Staff Q&A: Melissa Parker

1231-YMCAAs a teenager, Melissa Parker volunteered at the Y as a junior camp counselor and helped out with youth basketball games, keeping score and running the clocks. Nowadays, she (officially) works at the Smith Family YMCA, where she’s one of the first faces you see when you step through the door. Although Melissa mainly works at the membership desk, in the past she has worked as a camp counselor and offsite coordinator for the Central City YMCA. All in all, Melissa is a dedicated, enthusiastic Y staff member, who is truly a joy to be around. Check out our Q&A below!

The Y: Were you in any Y programs growing up?
Melissa Parker: I participated in cheerleading in fourth and fifth grade and I was actually a part of the first Teen Achievers class. The very first year—it was kind of like an ‘experiment.’

Wow, that’s super cool.
I actually chaperoned a trip for them last year. I loved it. Those kids are amazing. It was fun. It was a pretty cool trip. We visited between seven and nine colleges. I was grateful for the experience. I was glad to be a part of their learning experience.

What about nowadays? Do you use the facilities at the Y?
My family and I come to work out every morning. My parents get in the water. My sisters and I will go back in the gym and work out. We get up at like 6:30 a.m. It’s rough, but we make it! Five days a week.

If you’re not at the Y, what are you up to?
Church. That’s it. I go from work to church to home. That’s kind of like my life. Church and the Y.

Excellent. What’s your most memorable Y Story?
A story that I’ll keep with me is a story of one of my campers. He started when he was six.

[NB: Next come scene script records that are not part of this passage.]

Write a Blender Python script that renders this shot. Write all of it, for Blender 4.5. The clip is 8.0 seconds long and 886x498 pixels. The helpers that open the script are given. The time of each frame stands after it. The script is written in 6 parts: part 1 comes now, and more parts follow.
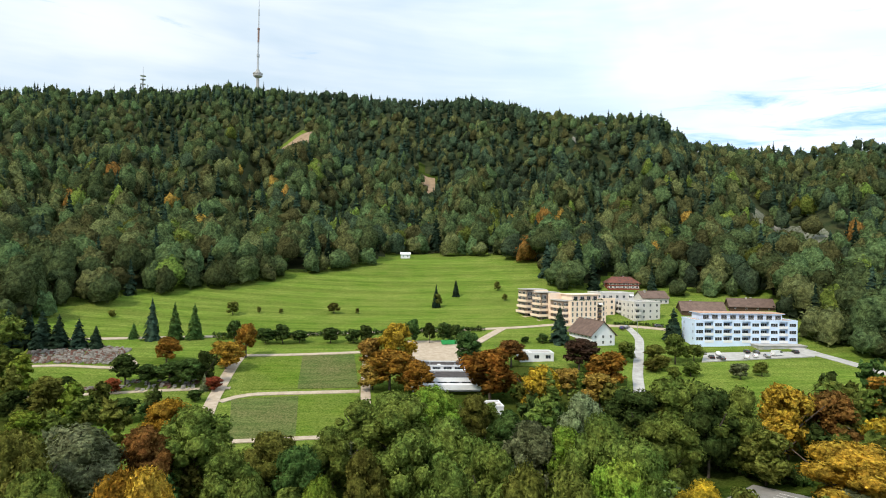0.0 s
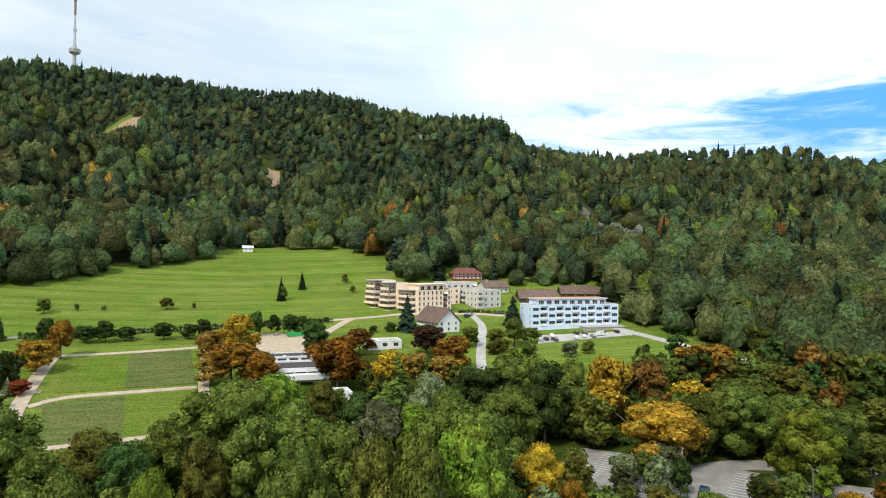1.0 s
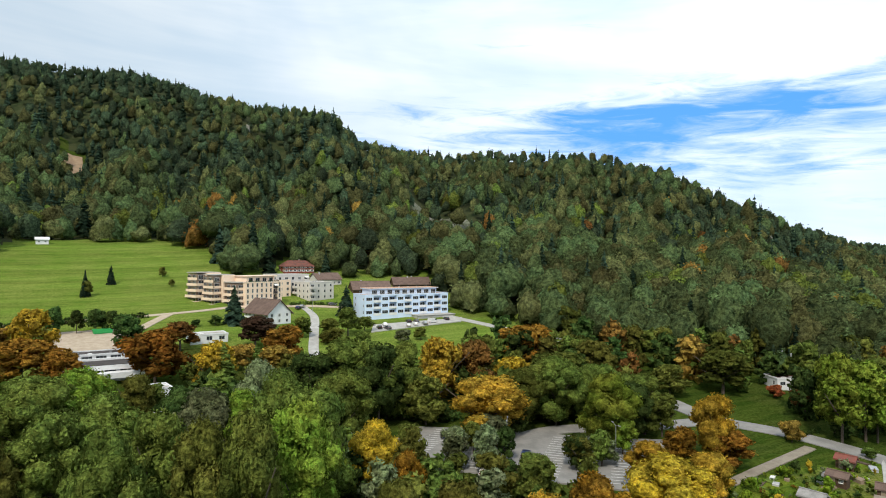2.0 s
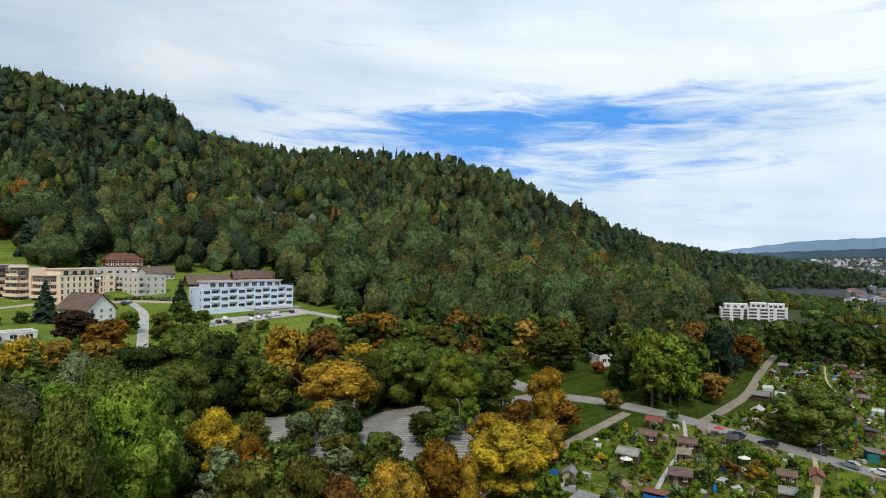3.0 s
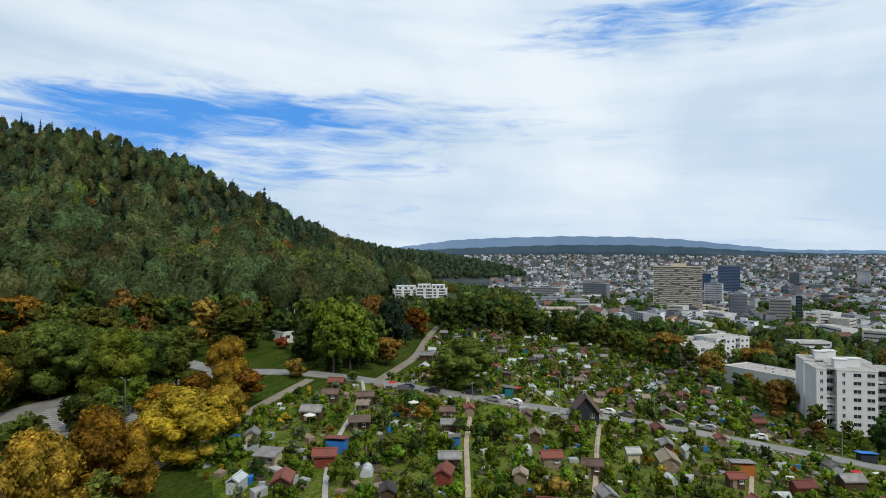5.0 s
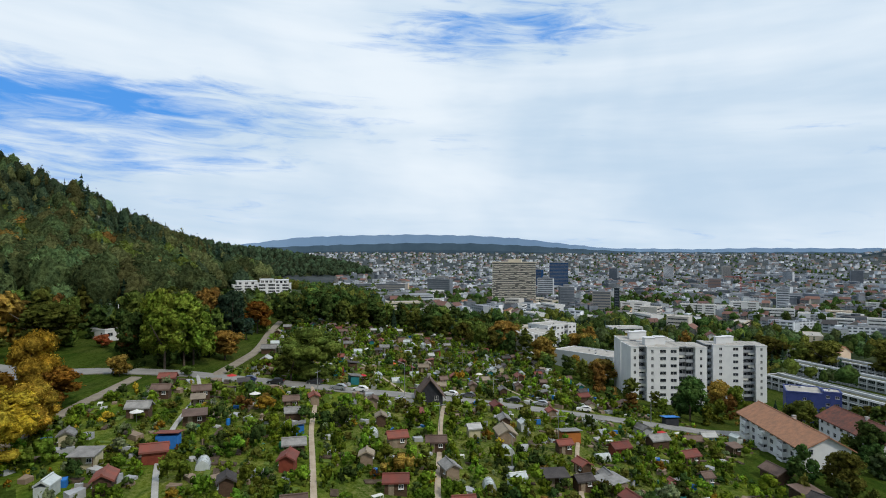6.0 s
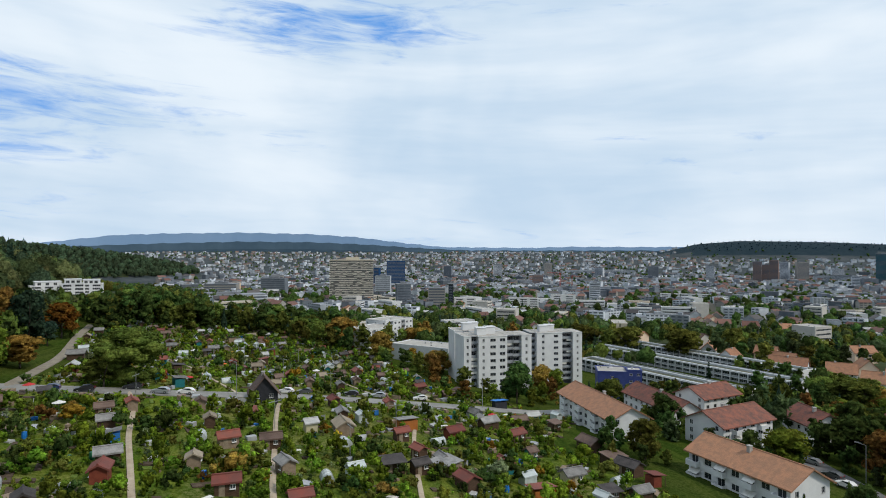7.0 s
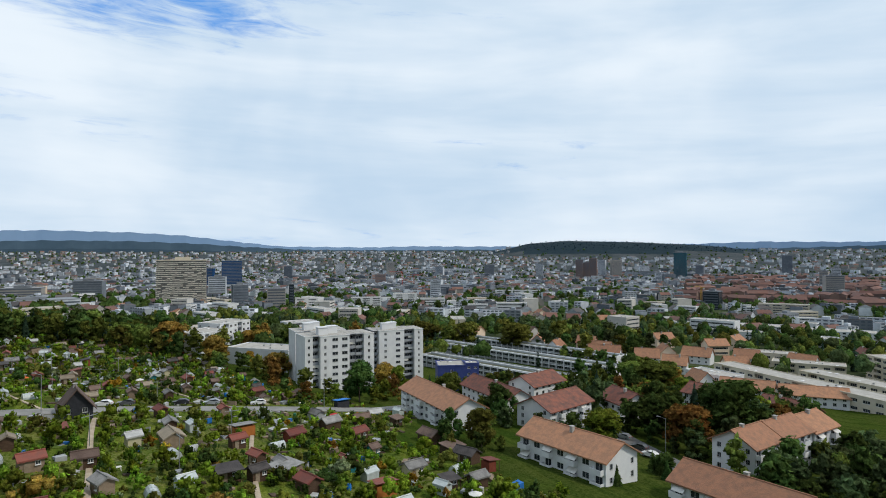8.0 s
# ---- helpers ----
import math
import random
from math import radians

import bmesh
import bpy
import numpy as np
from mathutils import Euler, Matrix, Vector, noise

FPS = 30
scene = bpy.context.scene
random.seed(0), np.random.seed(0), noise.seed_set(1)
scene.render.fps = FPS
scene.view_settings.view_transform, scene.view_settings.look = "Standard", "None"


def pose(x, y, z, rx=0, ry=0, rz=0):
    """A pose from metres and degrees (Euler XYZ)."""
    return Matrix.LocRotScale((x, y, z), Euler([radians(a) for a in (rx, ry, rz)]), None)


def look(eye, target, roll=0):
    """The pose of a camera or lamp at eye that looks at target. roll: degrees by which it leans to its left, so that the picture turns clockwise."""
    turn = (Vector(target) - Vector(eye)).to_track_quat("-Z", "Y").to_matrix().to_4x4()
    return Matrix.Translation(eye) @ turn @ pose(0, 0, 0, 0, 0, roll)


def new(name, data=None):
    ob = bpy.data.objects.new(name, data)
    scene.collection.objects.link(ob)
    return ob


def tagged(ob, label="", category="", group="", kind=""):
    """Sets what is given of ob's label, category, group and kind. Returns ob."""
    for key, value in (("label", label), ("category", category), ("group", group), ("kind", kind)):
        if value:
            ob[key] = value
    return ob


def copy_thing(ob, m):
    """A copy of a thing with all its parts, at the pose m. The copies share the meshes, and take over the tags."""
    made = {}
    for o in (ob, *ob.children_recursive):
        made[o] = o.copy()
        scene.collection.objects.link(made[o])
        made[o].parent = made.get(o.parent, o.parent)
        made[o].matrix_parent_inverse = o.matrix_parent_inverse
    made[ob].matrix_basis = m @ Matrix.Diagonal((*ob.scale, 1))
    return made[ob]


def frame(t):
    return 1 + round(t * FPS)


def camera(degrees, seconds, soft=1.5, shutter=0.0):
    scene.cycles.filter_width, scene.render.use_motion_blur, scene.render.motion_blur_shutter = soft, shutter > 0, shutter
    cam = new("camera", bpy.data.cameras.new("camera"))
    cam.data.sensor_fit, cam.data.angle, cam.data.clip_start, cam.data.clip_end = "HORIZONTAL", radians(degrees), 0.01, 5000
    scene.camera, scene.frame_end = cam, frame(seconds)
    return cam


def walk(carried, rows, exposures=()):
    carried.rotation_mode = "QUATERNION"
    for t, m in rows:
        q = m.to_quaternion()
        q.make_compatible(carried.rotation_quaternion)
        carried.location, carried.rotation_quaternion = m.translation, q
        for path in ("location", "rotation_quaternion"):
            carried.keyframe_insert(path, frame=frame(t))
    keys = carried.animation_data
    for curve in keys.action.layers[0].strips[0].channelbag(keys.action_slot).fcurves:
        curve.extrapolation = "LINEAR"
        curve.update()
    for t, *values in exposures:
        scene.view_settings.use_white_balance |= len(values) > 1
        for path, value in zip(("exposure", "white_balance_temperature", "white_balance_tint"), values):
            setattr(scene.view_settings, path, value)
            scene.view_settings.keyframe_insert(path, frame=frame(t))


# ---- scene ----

cam = camera(71.555, 8.0, soft=1.0)
PATH = [
    (0, pose(0.00, 0.00, 60.00, 90.814, -0.813, 0.0)),
    (0.5, pose(-0.06, 0.30, 58.12, 90.860, -0.657, -7.322)),
    (1, pose(-0.10, 0.55, 56.18, 90.819, -0.536, -14.131)),
    (1.5, pose(-0.30, 0.90, 54.15, 90.790, -0.417, -21.928)),
    (3, pose(-0.95, 0.85, 48.61, 90.791, -0.373, -43.907)),
    (3.5, pose(-0.93, 0.90, 46.67, 90.756, -0.337, -50.713)),
    (4, pose(-0.80, 0.99, 44.63, 90.766, -0.237, -58.453)),
    (4.5, pose(-0.75, 1.14, 42.64, 90.776, -0.180, -65.707)),
    (6, pose(-0.76, 1.30, 37.79, 90.618, -0.146, -87.090)),
    (6.5, pose(-0.78, 1.38, 36.65, 90.609, -0.049, -94.366)),
    (7, pose(-0.80, 1.39, 36.03, 90.542, 0.046, -102.145)),
    (7.5, pose(-0.87, 1.37, 35.69, 90.535, 0.117, -109.451)),
    (8, pose(-0.96, 1.27, 35.56, 90.465, 0.227, -116.717)),
]
walk(cam, PATH, exposures=[(0, 0.25, 6440, 10), (1.5, 0.14, 6460, 10), (3, -0.34, 6380, 10), (4.5, -0.49, 6270, 10), (6, -0.49, 6200, 10), (8, -0.48, 6180, 10)])

# ---- daylight: a bright, mostly clouded sky and a soft sun over the hill's shoulder ----
SUN_AZ, SUN_EL = -136, 48
sun_data = bpy.data.lights.new("sun", "SUN")
sun_data.energy, sun_data.angle, sun_data.color = 2.9, radians(7), (1.0, 0.91, 0.76)
sun = new("sun", sun_data)
sun_way = Vector((math.sin(radians(SUN_AZ)) * math.cos(radians(SUN_EL)), math.cos(radians(SUN_AZ)) * math.cos(radians(SUN_EL)), math.sin(radians(SUN_EL))))
sun.matrix_world = look(sun_way * 900, (0, 0, 0))


class Nodes:
    """Short hand for node trees."""

    def __init__(self, tree):
        self.tree = tree
        tree.nodes.clear()

    def add(self, kind, inputs=None, **settings):
        node = self.tree.nodes.new(kind)
        for key, value in settings.items():
            if key == "operation":
                node.operation = value
            elif key == "blend_type":
                node.blend_type = value
            elif key == "sky_type":
                node.sky_type = value
            elif key == "data_type":
                node.data_type = value
        for key, value in (inputs or {}).items():
            if isinstance(value, bpy.types.NodeSocket):
                self.tree.links.new(value, node.inputs[key])
            else:
                node.inputs[key].default_value = value
        return node

    def math(self, operation, a, b=0.0, c=0.0):
        return self.add("ShaderNodeMath", {0: a, 1: b, 2: c}, operation=operation).outputs[0]

    def noise(self, vector, scale, detail=3.0, rough=0.55, distortion=0.0):
        return self.add("ShaderNodeTexNoise", {"Vector": vector, "Scale": scale, "Detail": detail, "Roughness": rough, "Distortion": distortion}).outputs[0]

    def ramp(self, value, low, high):
        node = self.add("ShaderNodeMapRange", {0: value, 1: low, 2: high, 3: 0.0, 4: 1.0})
        node.interpolation_type = "SMOOTHSTEP"
        return node.outputs[0]

    def mix(self, factor, a, b):
        node = self.tree.nodes.new("ShaderNodeMix")
        node.data_type = "RGBA"
        for key, value in ((0, factor), (6, a), (7, b)):
            if isinstance(value, bpy.types.NodeSocket):
                self.tree.links.new(value, node.inputs[key])
            else:
                node.inputs[key].default_value = value
        return node.outputs[2]


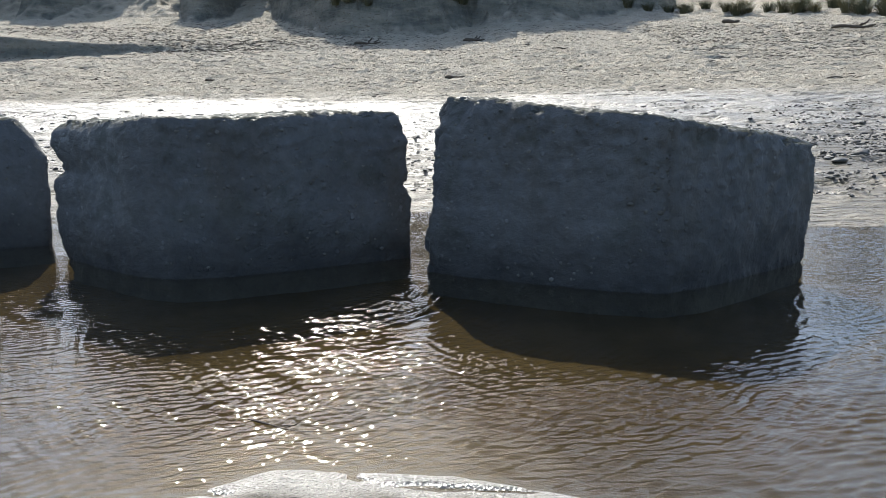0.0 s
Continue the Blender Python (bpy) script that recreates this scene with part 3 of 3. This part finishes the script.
def stick(name, length, radius, seed, forks=0, material=WOOD, bend=0.07):
    """A driftwood stick whose forks are branches of their own."""
    ob = new(name, stick_mesh(name, (-length / 2, 0, 0), (length / 2, 0, 0.02 * length), radius, seed, material, bend))
    r = np.random.default_rng(seed + 1)
    for f in range(forks):
        t = r.uniform(-0.25, 0.3) * length
        tip = (t + r.uniform(0.1, 0.25) * length, r.uniform(-0.2, 0.2) * length, r.uniform(0.05, 0.22) * length)
        part("branch", stick_mesh("branch", (t, 0, 0), tip, radius * 0.6, seed + 2 + f, material, 0.15), ob)
    return ob


for x, y, length, rad, turn, forks, tag in (
        (0.0, 18.4, 0.46, 0.042, 0.05, 0, "short grey driftwood stick lying on dry sand"),
        (0.64, 25.8, 0.70, 0.05, 0.2, 2, "forked grey driftwood branch at the foot of the dune"),
        (-2.69, 25.7, 0.9, 0.045, -0.1, 2, "thin grey driftwood branch at the foot of the dune"),
        (9.45, 28.46, 0.62, 0.07, 0.0, 0, "dark driftwood log lying on the upper beach"),
        (12.4, 25.96, 1.3, 0.06, -0.12, 3, "dark tangled driftwood branch on the upper beach"),
        (-8.4, 18.9, 0.55, 0.022, 0.1, 1, "small forked driftwood twig on dry sand"),
        (-5.2, 17.5, 0.22, 0.022, 0.7, 1, "stubby driftwood twig on dry sand"),
        (7.4, 15.9, 0.7, 0.016, 0.08, 1, "thin driftwood twig on dry sand"),
        (2.9, 22.4, 0.4, 0.02, 0.3, 0, "small driftwood stick on dry sand")):
    ob = tagged(stick("driftwood", length, rad, int(100 + x * 10) % 997, forks), tag, "driftwood", "driftwood on the beach")
    ob.location = (x, y, rest(x, y) + rad * 1.3)
    ob.rotation_euler = (0, 0, turn)

branch = tagged(stick("sunken_branch", 0.22, 0.006, 77, 2, WET_WOOD), "dark waterlogged branch lying in the shallow pool", "branch")
branch.location, branch.rotation_euler = (-0.51, 2.325, -0.001), (0, 0.03, -0.35)
branch.scale = (1.0, 0.8, 0.4)


# ---- strandline litter ----
# Dry debris, strewn densely so the sticks also stand in for relief shadows.
def litter_mesh():
    r = np.random.default_rng(12)
    n_ = 19000
    pick = r.random(n_)
    x = np.where(pick < 0.25, r.uniform(6, 16, n_), np.where(pick < 0.35, r.normal(-7.2, 1.5, n_), np.where(pick < 0.6, r.uniform(-14, -2, n_), r.uniform(-17, 16, n_))))
    y = np.where(pick < 0.25, r.uniform(20, 28, n_), np.where(pick < 0.35, r.normal(24.6, 0.9, n_), np.where(pick < 0.6, r.uniform(24, 32, n_), 13.6 + 15.4 * r.random(n_) ** 0.8)))
    z = ground_z(x, y) + 0.008
    ln = r.uniform(0.03, 0.16, n_)
    a = r.normal(0, 0.4, n_)
    w = r.uniform(0.002, 0.007, n_)
    dx, dy = np.cos(a), np.sin(a)
    lift = r.uniform(-0.1, 0.25, n_) * ln
    rows_ = []
    for e in (-0.5, 0.5):
        for sx, sz in ((-1, 0), (1, 0), (0, 1.6)):
            rows_.append(np.stack([x + dx * ln * e - dy * w * sx, y + dy * ln * e + dx * w * sx, z + lift * (e + 0.5) + w * sz], 1))
    verts = np.stack(rows_, 1).reshape(-1, 3)
    quad = np.array([(0, 1, 4, 3), (1, 2, 5, 4), (2, 0, 3, 5)])
    return mesh_from("strandline_litter", verts, (quad[None] + (np.arange(n_) * 6)[:, None, None]).reshape(-1, 4), WOOD, False)


tagged(new("strandline_litter", litter_mesh()), "dry stalks and twigs strewn over the upper beach", "debris", kind="stuff")


# ---- marram grass ----
def tussock_mesh(seed, blades, height, width):
    r = np.random.default_rng(seed)
    verts, faces = [], []
    for k in range(blades):
        a, rad = r.uniform(0, 6.28), width * 0.35 * math.sqrt(r.random())
        root = np.array([math.cos(a) * rad, math.sin(a) * rad, -0.05])
        lean_ = np.array([math.cos(a), math.sin(a), 0]) * r.uniform(0.1, 0.75) * width
        lean_ += np.array([0.12, -0.05, 0]) * width
        top = height * r.uniform(0.55, 1.0)
        side = np.array([-math.sin(a + 0.8), math.cos(a + 0.8), 0]) * r.uniform(0.006, 0.012)
        start = len(verts)
        for t, wd in ((0, 1.0), (0.45, 0.9), (0.8, 0.6), (1.0, 0.1)):
            c = root + lean_ * t * t + np.array([0, 0, top * (t - 0.18 * t * t * t)])
            verts += [c - side * wd, c + side * wd]
        for i in range(3):
            b_ = start + 2 * i
            faces.append((b_, b_ + 1, b_ + 3, b_ + 2))
    return mesh_from("grass_tussock", np.array(verts), np.array(faces), GRASS)


TUSSOCKS = [tussock_mesh(50 + k, 260, 0.85, 0.8) for k in range(4)]


def put_tussock(x, y, size, k, turn):
    ob = tagged(new("grass_tussock", TUSSOCKS[k]), "green and straw marram grass tussock on the dune", "grass tussock", "marram on the dunes")
    ob.location = (x, y, rest(x, y))
    ob.scale = (size, size, size)
    ob.rotation_euler = (0, 0, turn)


for x, y, size in ((8.4, 32.5, 0.5), (8.95, 32.1, 0.62), (9.15, 32.4, 0.5), (10.1, 33.4, 0.55), (10.25, 31.3, 0.5), (10.55, 31.0, 0.68), (10.85, 31.2, 0.6), (11.05, 31.4, 0.5), (12.2, 32.3, 0.6),
                   (12.6, 31.8, 0.75), (12.9, 31.3, 0.7), (13.15, 31.5, 0.75), (13.5, 31.3, 0.6), (14.5, 30.8, 0.7), (14.9, 30.5, 0.75), (15.2, 31.0, 0.85), (15.8, 30.6, 0.8), (15.1, 33.0, 0.9), (16.4, 31.2, 0.9),
                   (13.9, 33.2, 0.7), (17.2, 32.8, 0.9), (7.7, 33.0, 0.5), (6.9, 33.2, 0.6), (11.6, 33.3, 0.6), (16.8, 34.2, 1.0)):
    put_tussock(x, y, size * 1.1, int(x * 7) % 4, x)
made = 0
while made < 230:
    x, y = rng.uniform(-24, 8), rng.uniform(26.5, 36)
    rise = float(dunes(np.array([x]), np.array([y]))[0])
    if rise < 0.9 or rise > 4.5 or abs(x) > 0.62 * y:
        continue
    put_tussock(x, y, rng.uniform(0.3, 0.8), int(rng.integers(0, 4)), rng.uniform(0, 6.28))
    made += 1


# ---- waterline highlight, added as a white strip ----
HIGHLIGHT = make_stone("pale_highlight", (0.62, 0.62, 0.60), (0.75, 0.75, 0.73), 0.7)
# The bright meniscus reflection is built as a pale tube.
foam = tagged(stick("foam_line", 0.74, 0.0030, 31, 0, HIGHLIGHT, 0.004), "thin white strip standing in for the waterline highlight along the block", "foam")
foam.location, foam.rotation_euler = (-3.90, 4.655, 0.008), (0, 0.012, math.atan2(-0.71, 0.75))
foam.scale = (1.0, 0.4, 0.6)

He had been with me for like seven years. He had some self-esteem issues and there were certain things we could never get him to do. We’d try to push him every year! There was an ice skating trip during my last year as an offsite coordinator and I asked him to go around the rink just one time. So he put his ice skates on and we went around half way and he was like “Okay I need to go back.” I said “You can’t, you might as well finish! You’re half way there!” So he finished it and I was so proud. I said “You did it! That’s all you had to do!” He was happy with himself. He stopped saying “I can’t” and he actually did it. It was a boost of confidence for him. This is why I do this—to see these kids’ faces. To see their reactions. To try to get them to just try something new. It was an achievement for the Y. It was an achievement for me. It was especially an achievement for him, which is what’s most important. I was happy for him. To this day I am.